Expounding on the benefits of the bill for local populations, Abdollahpour said the move would give priority to local cooperatives to establish businesses that would otherwise be set up by other government bodies.
"For instance, right now if a region of a forest can be used to set up a mineral water plant, the Energy Ministry's subsidiaries will have to help launch it. However, if the bill is signed into law by the Majlis, priority will be given to local cooperatives to start the business," he said.
Abdollahpour hoped that the bill will finally unite the organization and local communities, which for years have been at odds over the latter's exploitation of forest resources.
"We'll be fighting on the same side, which is to protect and restore forests, not to mention development of rural communities," he added.
Forest protection has been one of President Hassan Rouhani's key policies, with his administration submitting a bill to the parliament soon after coming to power in 2013, which prohibited any commercial exploitation and production of hardwood from northern woodlands for 10 years to allow them time for rehabilitation.
The bill has not even been reviewed by lawmakers, however, due to the staunch opposition of groups with business interests that argue the bill is one-dimensional and addresses only one of the many dangers threatening the country’s woodlands.

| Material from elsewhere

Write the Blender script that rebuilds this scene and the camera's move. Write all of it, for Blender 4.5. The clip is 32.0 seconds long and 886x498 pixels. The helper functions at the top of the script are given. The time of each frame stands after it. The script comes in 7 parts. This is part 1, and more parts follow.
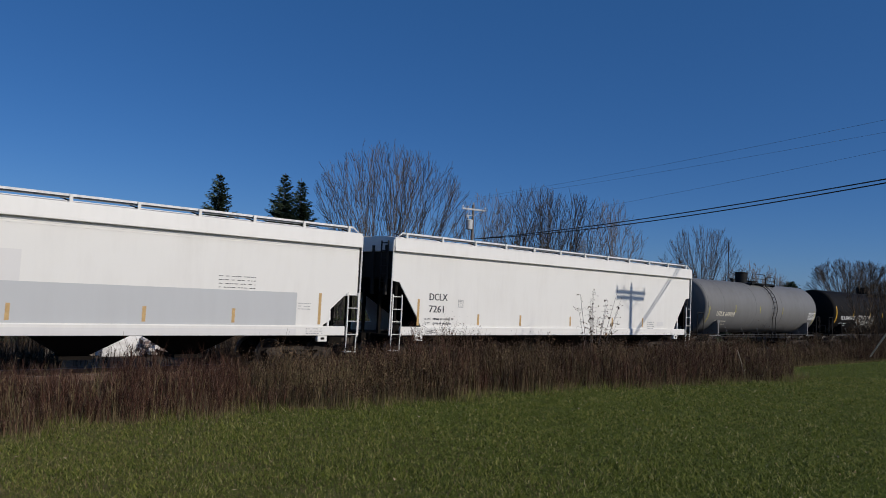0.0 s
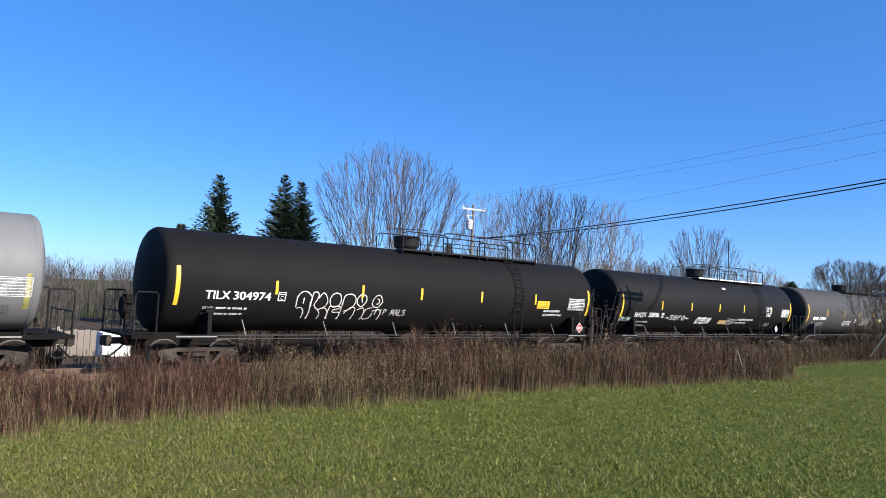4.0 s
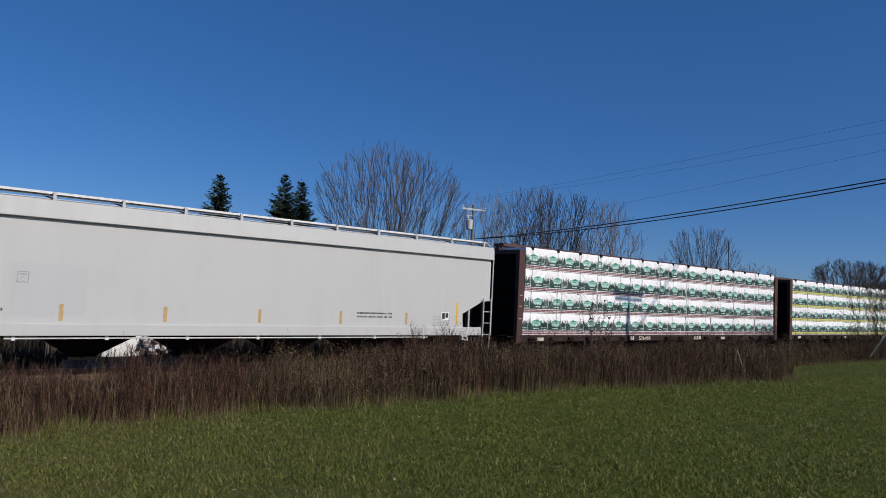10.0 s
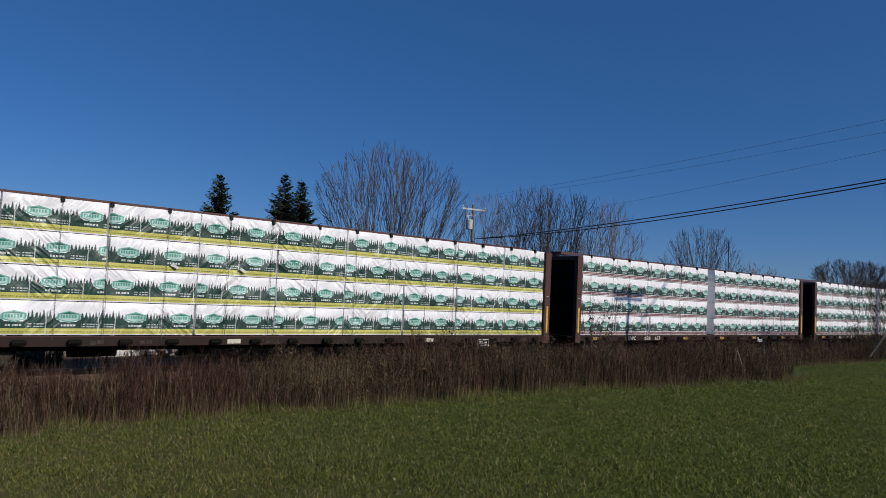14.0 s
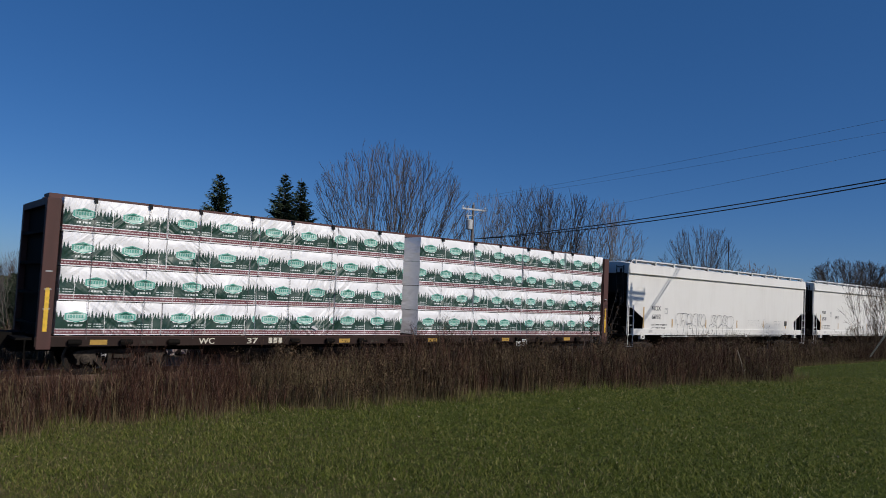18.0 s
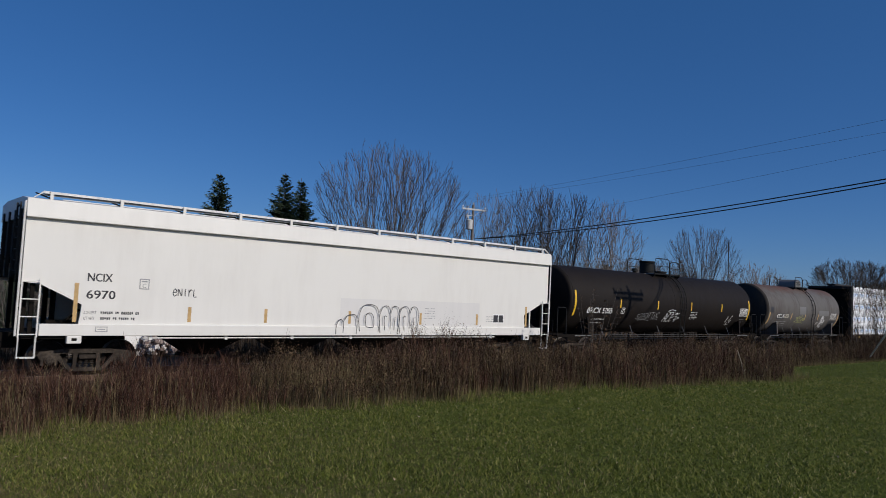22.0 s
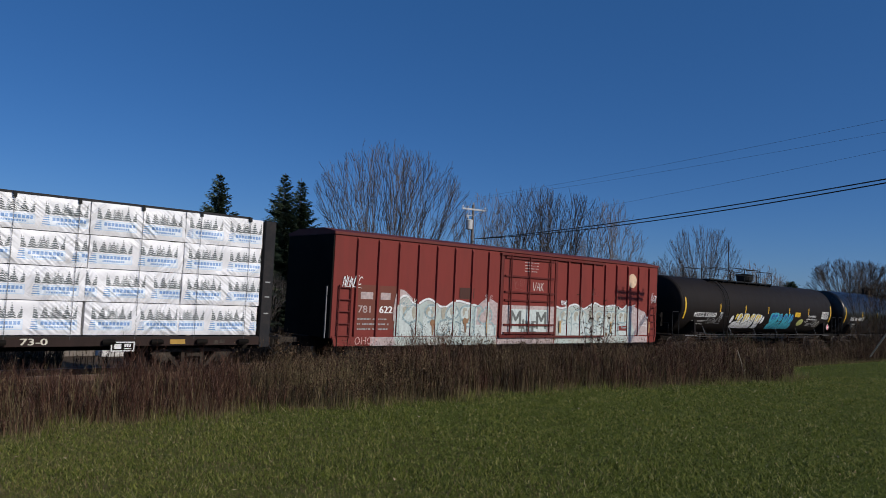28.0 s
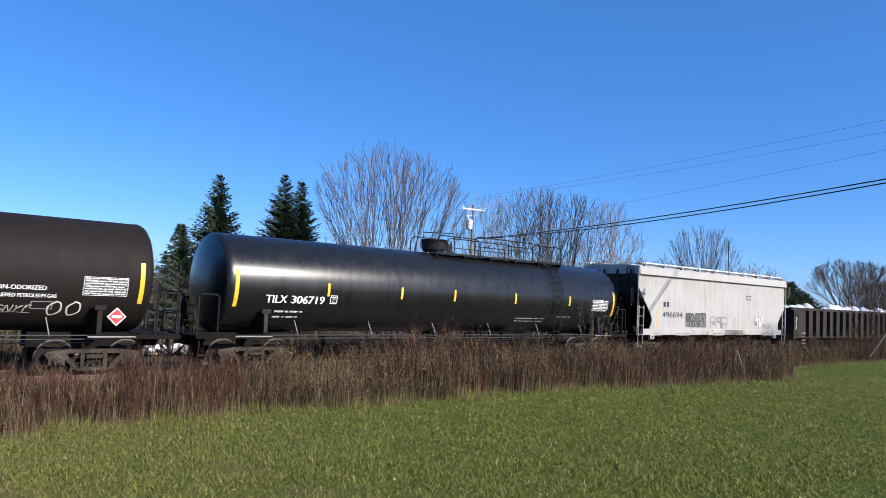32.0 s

According to FRWO chief, Khodakaram Jalali, the government has taken measures to supply the bulk of Iran’s wood demand from timber farms and imports.
"Barely 10% of Iran’s timber demand are supplied by domestic forests, which is the lowest level it has ever been," he said.
About 76% of wood needs are met by tree farms that have helped take the pressure off forests. A tree farm is a privately owned tract of land where trees are grown for commercial use. There are 220,000 hectares of tree farms in Iran.
Recent reports say there are plans to increase the volume of timber imports from Russia and Ukraine from 1 million cubic meters to 10 million cubic meters a year by 2021.